What is data collocation? Many Elasticsearch clients use an index per model paradigm as the default for data organization. This is analogous to, say, a Postgres database with a table for each type of data being indexed.
Sharding this way makes sense most of the time, but in some rare cases users may benefit from putting all of the data into a single namespace. In the Postgres analogy, this would be like putting all of the data into a single table instead of a table for each model. An attribute (i.e., table column) is then used to filter searches by class.

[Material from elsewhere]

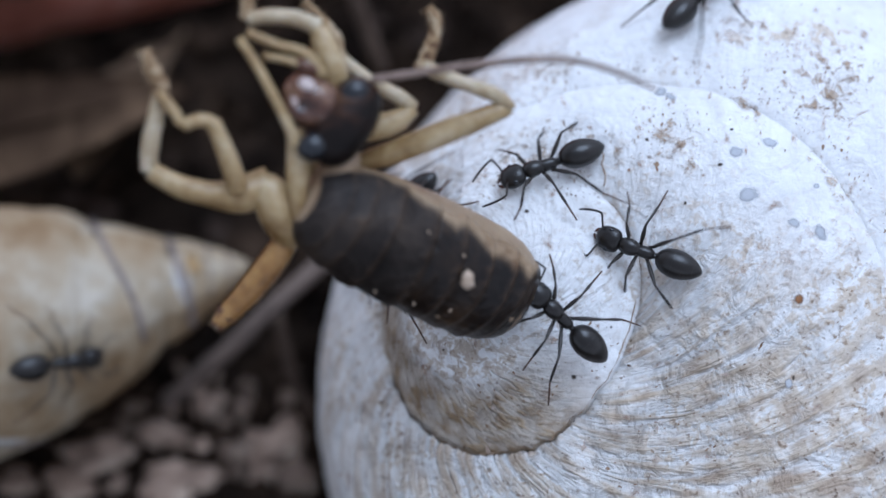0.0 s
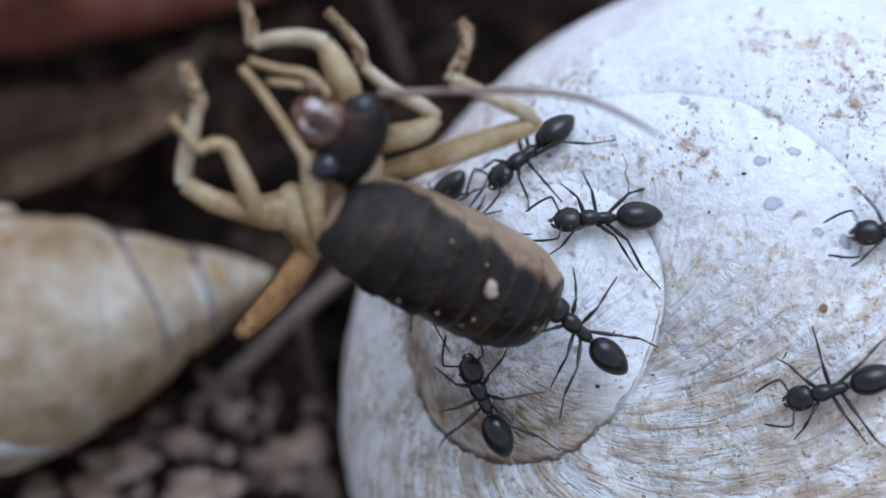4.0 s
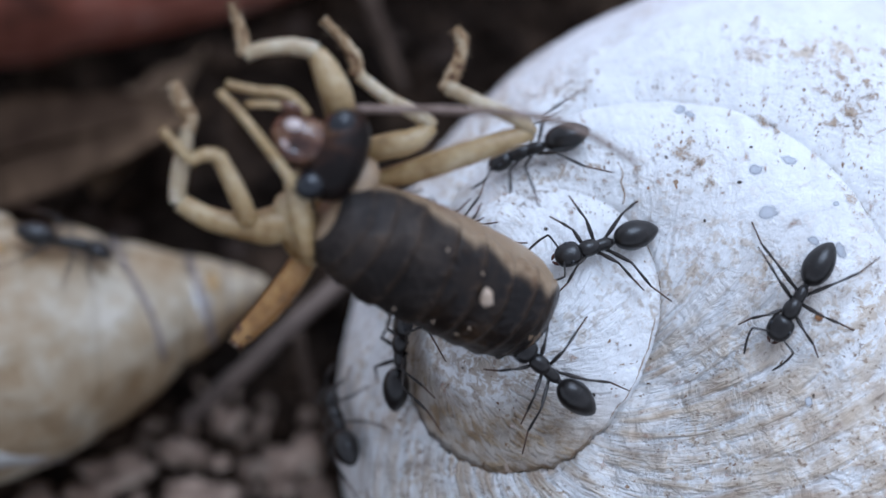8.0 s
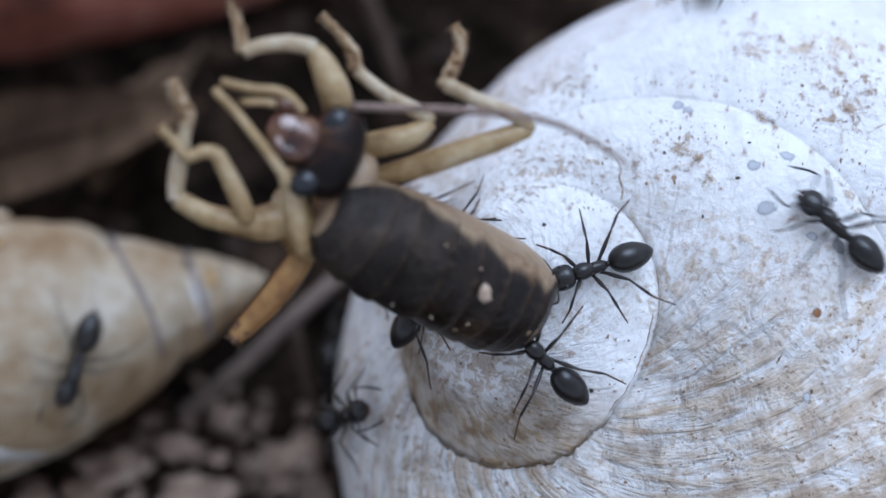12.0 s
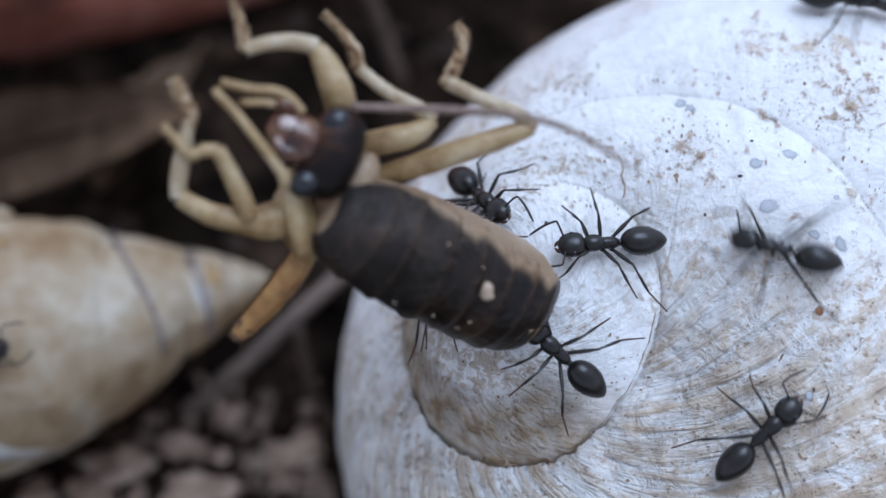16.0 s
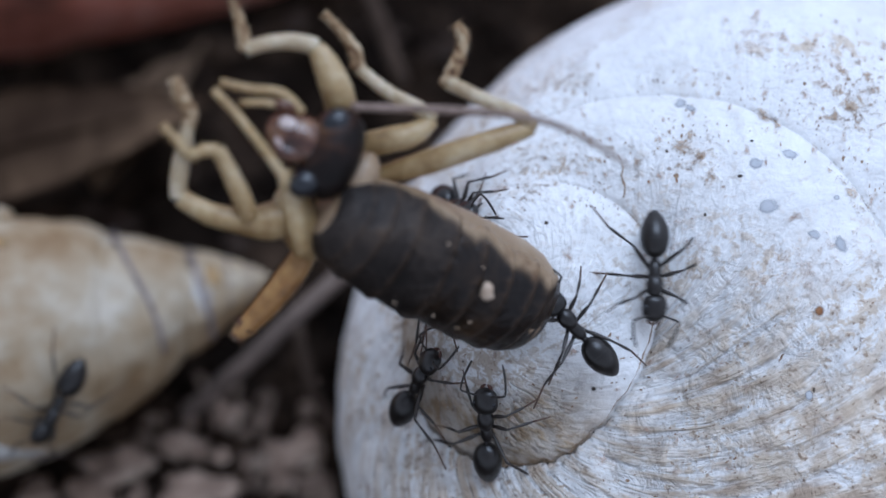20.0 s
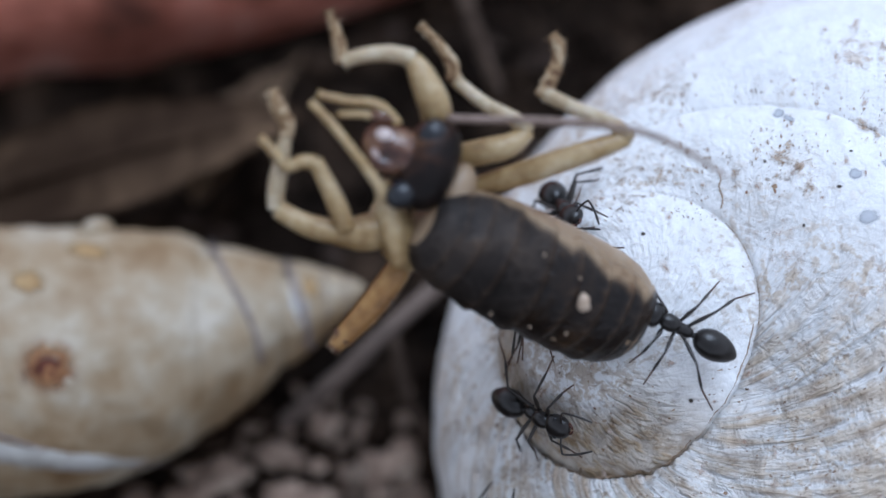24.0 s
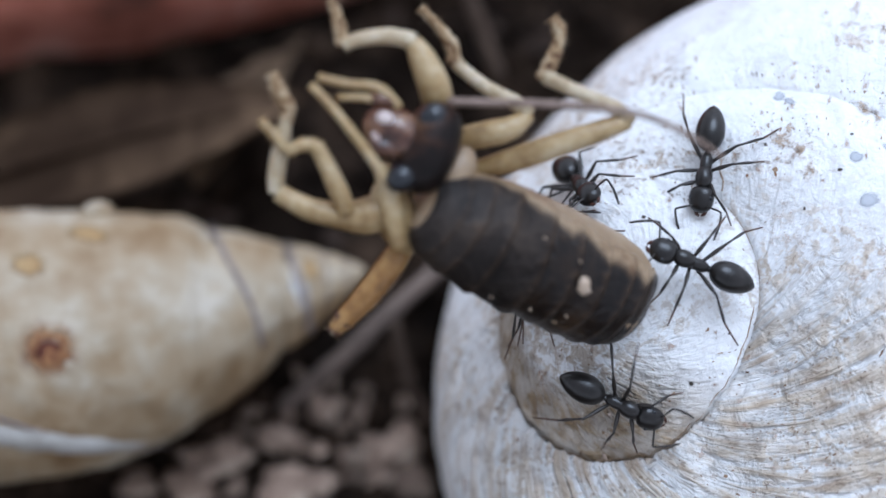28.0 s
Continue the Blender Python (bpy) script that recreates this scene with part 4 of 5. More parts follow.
for seam_places, size in ((((-19.48, -6.22), (-18.08, -6.68), (-16.68, -7.04), (-15.28, -7.28), (-14.28, -7.34), (-13.38, -7.18)), 0.09),
                          (((-9.02, -0.10), (-8.60, -1.18), (-8.26, -2.26), (-8.14, -3.10)), 0.17),
                          (((-11.74, 0.58), (-10.92, -0.90), (-10.24, -2.26), (-9.84, -3.66)), 0.14)):
    line = []
    for x, y in smooth_line(seam_places, 5):
        place, normal = foothold(x, y)
        line.append((*(back @ ((place + normal * (0.03 - 0.5 * size)) * MM) * (1 / MM)), size))
    tube("seam_line", line, SEAM_GREY, cream_shell, sides=8, steps=2, wobble=0.2, seed=31)
# the bleached outer lip below the last seam
line = []
for x, y, r in ((-20.6, -7.0, 0.8), (-19.0, -7.3, 0.85), (-17.4, -7.5, 0.85), (-16.0, -7.62, 0.7), (-14.8, -7.6, 0.45), (-13.9, -7.45, 0.15)):
    place, normal = foothold(x, y + 0.35)
    line.append((*(back @ ((place - normal * 0.75 * r) * MM) * (1 / MM)), r))
tube("outer_lip", line, BLEACHED_LIP, cream_shell, "bleached whitish outer lip", sides=14, steps=5, wobble=0.06, seed=12)
stain("bleached_patch", *(-8.55, -1.6, 0.5, 1.9, 15), BLEACHED, cream_shell, cream_shell.matrix_basis, 141)
place, normal = foothold(-15.92, 1.06)
knob = lump("knob", (0.75, 0.5, 0.45), OLD_SHELL, 77, cream_shell, rough=0.4)
knob.matrix_basis = Matrix.Translation(back @ (place * MM))
stain("rust_stain", *(-17.52, -3.82, 1.52, 1.36, 0), RUST, cream_shell, cream_shell.matrix_basis, 91)
stain("rust_core", *(-17.52, -3.90, 0.84, 0.76, 0), DARK_RUST, cream_shell, cream_shell.matrix_basis, 92)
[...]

For example, you might have a cluster that has three indices: videos
, images
and notes
. If each of these has a conservative 1x1 sharding scheme, it would require 6 shards. But this data could potentially be compacted down into a single index, production
, where the mapping has a type
field of some kind to indicate whether the document belongs to the video
, image
or note
class.
The latter configuration with the same 1x1 scheme would only require two shards (one primary, one replica) instead of six:
There are several major downsides to this approach. One is that field name collisions become an issue. For example, if there is a field called
published
in two models, but one is defined as a boolean and the other is a datetime, it will create a conflict in the mapping. One will need to be renamed.
Another downside is that it is a pretty large refactor for most users, and may be more trouble than simply upgrading the plan. Overriding the default behavior in the application’s Elasticsearch client may require forking the code and relying on other hacks/workarounds.
There are others. Data collocation is mentioned here as a possibility, and one that only works for certain users. It is by no means a recommendation.
Upgrade the Subscription
If you find that you’re unable to reduce shards through the options discussed here, then you will need to upgrade to the next plan.